Third-Order Optical Nonlinearity in Two-Dimensional Transition Metal Dichalcogenides**Supported in part by Laboratory of Photonics and Quantum Measurements (LPQM) at EPFL and European Graphene Flagship under Grant No. 696656, as well as Research Deputy of Sharif University of Technology

Abstract

We present a detailed calculation of the linear and nonlinear optical response of four types of monolayer two-dimensional (2D) transition-metal dichalcogenides (TMDCs), having the formula MX2 with M = Mo, W and X = S, Se. The calculations are based on 6-band tight-binding model of TMDCs, and then performing a semi-classical perturbation analysis of response functions. We numerically calculate the linear and nonlinear surface susceptibility tensors with ωΣ = ωr + ωs + ωt. Both non-degenerate and degenerate cases are studied for third-harmonic generation and nonlinear refractive index, respectively.
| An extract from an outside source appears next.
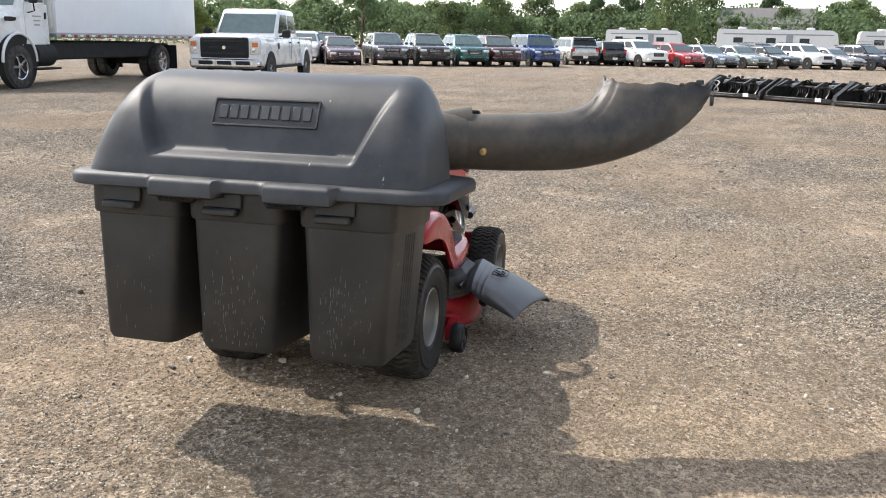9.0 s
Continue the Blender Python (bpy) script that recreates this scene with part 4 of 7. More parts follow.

Computational results obtained with no external fitting parameters are discussed regarding two recent reported experiments on MoS2, and thus we can confirm the extraordinarily strong optical nonlinearity of TMDCs. As a possible application, we demonstrate generation of a π/4-rotated squeezed state by means of nonlinear response of TMDCs, in a silica micro-disk resonator covered with the 2D material. Our proposed method will enable accurate calculations of nonlinear optical response, such as four-wave mixing and high-harmonic generation in 2D materials and their heterostructures, thus enabling study of novel functionalities of 2D photonic integrated circuits.